Corporate financing demand is still in need of support as new renminbi loans decreased year-on-year in December, said Gong, who is also a member of the 14th National Committee of the Chinese People's Political Consultative Conference, the country's top political advisory body.

New yuan-denominated loans came in at 1.17 trillion yuan in December, the PBOC said on Friday, down by 240.1 billion yuan from a year earlier.

"It is clear there remains scope for monetary policy to step up support as demand remains insufficient, with the CPI and producer price index lingering in negative territory," said Shao Yu, a board member of Shanghai Institution for Finance & Development, a think tank.

Cuts in interest rates and the reserve requirement ratio may still be in the pipeline in the first quarter, Shao said, adding that pressure from US monetary tightening on China's monetary policy will diminish as the US Federal Reserve is poised for rate cuts this year.
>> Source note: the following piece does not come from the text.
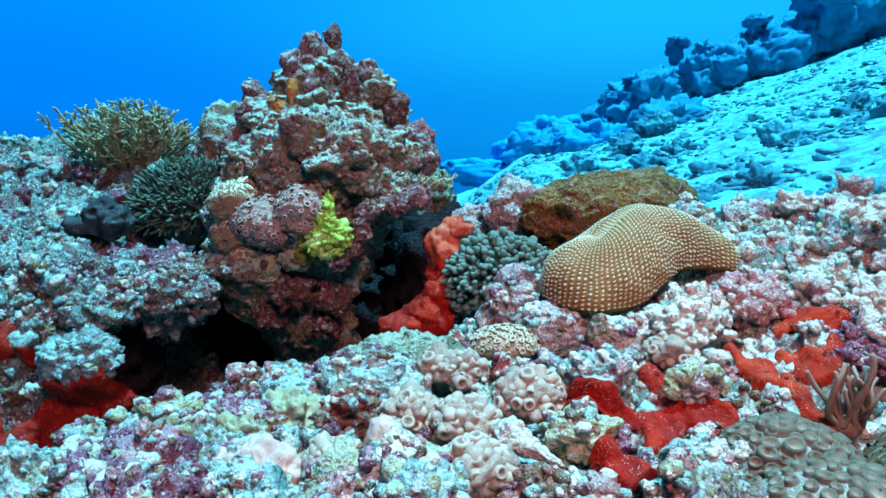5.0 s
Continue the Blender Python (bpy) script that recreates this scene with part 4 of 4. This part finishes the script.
spire_shell((-0.098, 0.632, 0.232), (-0.040, 0.598, 0.212), 0.019)
lump("reef_rock", "yellow-green encrusted rock in the reef bed", "rock", M_ygreen, (-0.020, 0.640, 0.222), (0.032, 0.028, 0.024), 80, 50, 0.3, 0.015, 0.010, 0, 141)
lump("reef_rock", "rust-brown encrusted rock in the reef bed", "rock", M_brownr, (-0.050, 0.575, 0.190), (0.05, 0.03, 0.03), 80, 50, 0.3, 0.02, 0.010, 0.01, 142)
lump("reef_rock", "knobbly teal and mauve rock", "rock", M_teal, (0.015, 0.715, 0.248), (0.036, 0.03, 0.034), 90, 60, 0.3, 0.014, 0.012, 0.01, 143)
lump("reef_rock", "pink-crusted rock beside an anemone", "rock", M_pinkrock, (-0.050, 0.955, 0.268), (0.045, 0.04, 0.055), 90, 60, 0.25, 0.03, 0.012, 0.012, 144)
lump("reef_rock", "pale pink pitted rock under the mushroom coral", "rock", M_pinkrock, (-0.008, 0.870, 0.262), (0.055, 0.045, 0.035), 90, 60, 0.2, 0.03, 0.008, 0.01, 145)
lump("reef_rock", "pale rock fragment under the mushroom coral", "rock", M_cream, (0.062, 0.815, 0.272), (0.035, 0.028, 0.022), 80, 50, 0.2, 0.03, 0.006, 0, 146, 0.8)
lump("rock_wedge", "brown upright wedge of broken coral", "rock", M_brownr, (0.024, 0.790, 0.272), (0.010, 0.018, 0.026), 40, 30, 0.2, 0.02, 0.003, 0, 147, 0.7)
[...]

Capital outflow pressure on China due to US tightening has eased as foreign investors made net purchases of Chinese onshore bonds for months, including a net purchase of $24.5 billion in December, the State Administration of Foreign Exchange said on Monday.

"Yet the more important question is how to ensure that lower funding costs or increased money supply would effectively translate into lending to businesses and households, thereby stimulating investment and consumption," said Shao, who is also an expert member on the PBOC's monetary policy committee.

In this sense, structural monetary policy tools — which are possibly designed to support specific investment projects or in coordination with fiscal policy — could be more effective in jazzing up the economy and be more commonly utilized, he added.